Rows -
- - - -

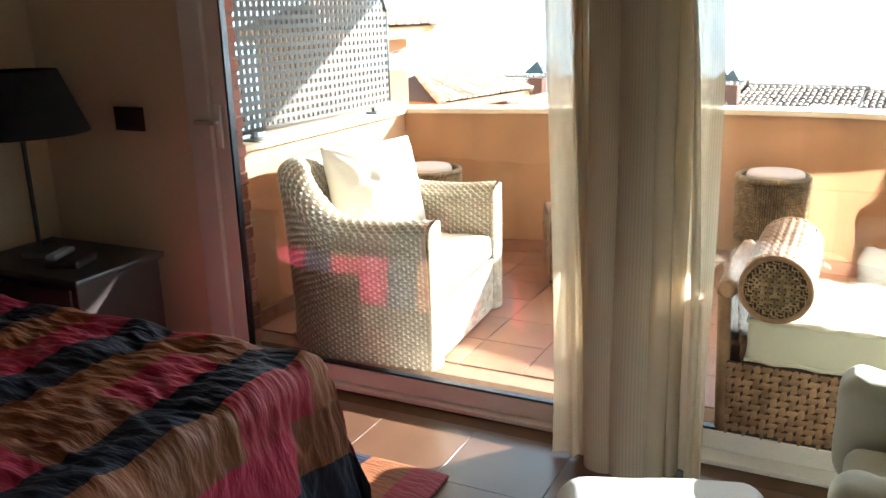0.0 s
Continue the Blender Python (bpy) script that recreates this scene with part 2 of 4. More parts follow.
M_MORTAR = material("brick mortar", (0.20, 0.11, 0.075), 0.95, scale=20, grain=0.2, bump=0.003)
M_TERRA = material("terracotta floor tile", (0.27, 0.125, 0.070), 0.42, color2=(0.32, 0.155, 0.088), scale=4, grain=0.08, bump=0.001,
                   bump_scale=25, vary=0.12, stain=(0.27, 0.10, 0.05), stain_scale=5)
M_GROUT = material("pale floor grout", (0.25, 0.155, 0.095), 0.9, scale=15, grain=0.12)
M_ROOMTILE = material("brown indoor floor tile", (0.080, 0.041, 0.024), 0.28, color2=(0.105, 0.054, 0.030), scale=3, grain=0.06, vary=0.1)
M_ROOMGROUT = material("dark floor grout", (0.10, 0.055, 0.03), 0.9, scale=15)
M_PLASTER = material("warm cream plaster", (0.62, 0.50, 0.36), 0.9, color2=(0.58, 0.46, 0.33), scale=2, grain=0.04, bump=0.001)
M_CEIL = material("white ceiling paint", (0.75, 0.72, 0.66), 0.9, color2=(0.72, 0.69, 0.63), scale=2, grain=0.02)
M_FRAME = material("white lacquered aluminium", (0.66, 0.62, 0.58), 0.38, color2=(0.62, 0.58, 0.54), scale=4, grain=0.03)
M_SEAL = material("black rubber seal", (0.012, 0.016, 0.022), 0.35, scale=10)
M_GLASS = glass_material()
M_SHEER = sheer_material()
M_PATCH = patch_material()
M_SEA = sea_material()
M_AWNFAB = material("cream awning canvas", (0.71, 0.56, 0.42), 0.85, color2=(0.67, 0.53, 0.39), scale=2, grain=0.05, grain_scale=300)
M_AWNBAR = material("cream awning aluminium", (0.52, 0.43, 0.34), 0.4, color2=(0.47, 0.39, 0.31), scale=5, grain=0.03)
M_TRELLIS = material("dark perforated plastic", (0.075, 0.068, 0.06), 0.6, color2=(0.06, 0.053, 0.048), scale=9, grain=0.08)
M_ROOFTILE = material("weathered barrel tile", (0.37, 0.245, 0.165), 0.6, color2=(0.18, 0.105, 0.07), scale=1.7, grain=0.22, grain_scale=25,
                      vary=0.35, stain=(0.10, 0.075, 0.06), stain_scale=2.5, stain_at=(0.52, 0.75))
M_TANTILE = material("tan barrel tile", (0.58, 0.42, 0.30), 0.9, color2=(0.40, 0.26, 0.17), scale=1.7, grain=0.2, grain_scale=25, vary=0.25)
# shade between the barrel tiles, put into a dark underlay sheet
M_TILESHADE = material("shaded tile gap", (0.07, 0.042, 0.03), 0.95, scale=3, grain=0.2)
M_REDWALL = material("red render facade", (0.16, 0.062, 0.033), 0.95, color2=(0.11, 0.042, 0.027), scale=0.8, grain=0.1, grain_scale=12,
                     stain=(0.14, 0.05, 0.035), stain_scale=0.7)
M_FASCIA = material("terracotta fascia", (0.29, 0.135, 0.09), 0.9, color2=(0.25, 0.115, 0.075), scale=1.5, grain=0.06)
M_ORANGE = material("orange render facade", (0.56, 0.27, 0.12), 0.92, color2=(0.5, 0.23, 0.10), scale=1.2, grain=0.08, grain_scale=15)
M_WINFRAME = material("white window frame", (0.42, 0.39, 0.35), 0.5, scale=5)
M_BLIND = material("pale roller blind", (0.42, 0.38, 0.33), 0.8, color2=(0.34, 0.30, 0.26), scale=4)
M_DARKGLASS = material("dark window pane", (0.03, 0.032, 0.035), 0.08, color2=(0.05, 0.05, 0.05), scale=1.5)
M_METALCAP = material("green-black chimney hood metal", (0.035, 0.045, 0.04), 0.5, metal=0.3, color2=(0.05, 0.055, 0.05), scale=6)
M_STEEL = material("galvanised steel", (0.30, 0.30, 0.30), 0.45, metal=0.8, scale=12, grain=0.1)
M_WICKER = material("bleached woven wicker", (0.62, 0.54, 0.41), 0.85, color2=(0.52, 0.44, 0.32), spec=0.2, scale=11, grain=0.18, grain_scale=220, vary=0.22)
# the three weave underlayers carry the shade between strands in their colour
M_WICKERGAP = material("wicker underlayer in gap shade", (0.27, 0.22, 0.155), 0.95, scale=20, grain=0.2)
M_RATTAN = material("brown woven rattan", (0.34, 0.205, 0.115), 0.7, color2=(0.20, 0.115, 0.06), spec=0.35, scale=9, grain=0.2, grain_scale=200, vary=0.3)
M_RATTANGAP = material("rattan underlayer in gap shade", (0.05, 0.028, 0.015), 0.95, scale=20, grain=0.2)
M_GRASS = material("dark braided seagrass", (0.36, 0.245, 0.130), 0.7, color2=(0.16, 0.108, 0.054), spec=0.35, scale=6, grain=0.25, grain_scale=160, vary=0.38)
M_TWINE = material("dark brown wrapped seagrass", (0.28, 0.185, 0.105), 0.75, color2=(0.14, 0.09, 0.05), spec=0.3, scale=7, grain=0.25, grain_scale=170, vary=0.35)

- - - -

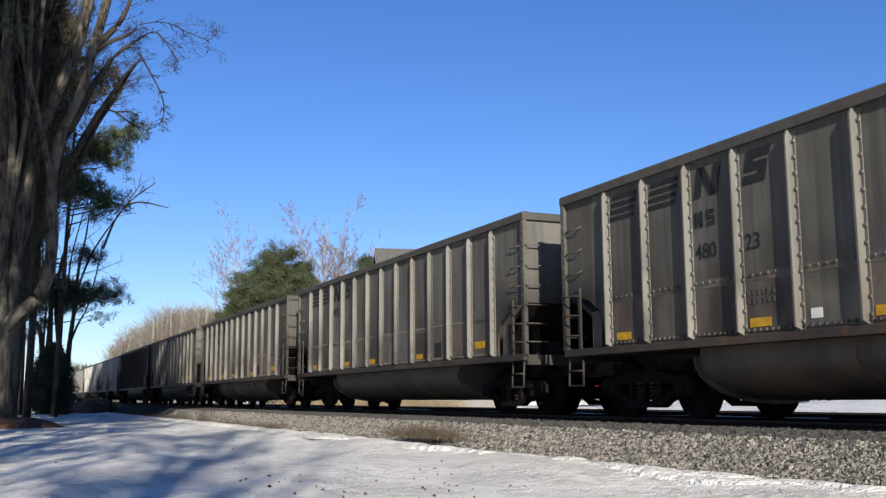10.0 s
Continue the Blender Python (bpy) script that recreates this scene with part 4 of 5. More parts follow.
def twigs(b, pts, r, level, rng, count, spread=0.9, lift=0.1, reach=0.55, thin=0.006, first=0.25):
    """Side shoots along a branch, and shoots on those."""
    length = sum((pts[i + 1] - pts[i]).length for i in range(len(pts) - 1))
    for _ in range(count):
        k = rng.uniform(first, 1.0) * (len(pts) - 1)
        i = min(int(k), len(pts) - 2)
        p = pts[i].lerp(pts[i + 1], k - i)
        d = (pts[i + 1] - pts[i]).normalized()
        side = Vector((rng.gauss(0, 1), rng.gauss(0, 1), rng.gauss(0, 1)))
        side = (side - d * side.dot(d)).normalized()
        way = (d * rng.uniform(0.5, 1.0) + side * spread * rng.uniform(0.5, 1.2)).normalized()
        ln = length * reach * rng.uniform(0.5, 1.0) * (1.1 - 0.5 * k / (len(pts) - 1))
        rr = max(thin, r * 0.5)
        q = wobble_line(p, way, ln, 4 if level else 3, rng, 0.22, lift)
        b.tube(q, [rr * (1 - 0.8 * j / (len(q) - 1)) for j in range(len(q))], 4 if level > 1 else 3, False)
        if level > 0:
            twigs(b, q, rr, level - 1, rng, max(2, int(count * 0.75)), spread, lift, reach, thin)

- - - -

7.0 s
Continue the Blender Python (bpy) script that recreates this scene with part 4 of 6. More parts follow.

- - - -

Problem requirements -
Every line containing the string "follow" must be listed.

Answer in full -
Continue the Blender Python (bpy) script that recreates this scene with part 2 of 4. More parts follow.
Continue the Blender Python (bpy) script that recreates this scene with part 4 of 5. More parts follow.
Continue the Blender Python (bpy) script that recreates this scene with part 4 of 6. More parts follow.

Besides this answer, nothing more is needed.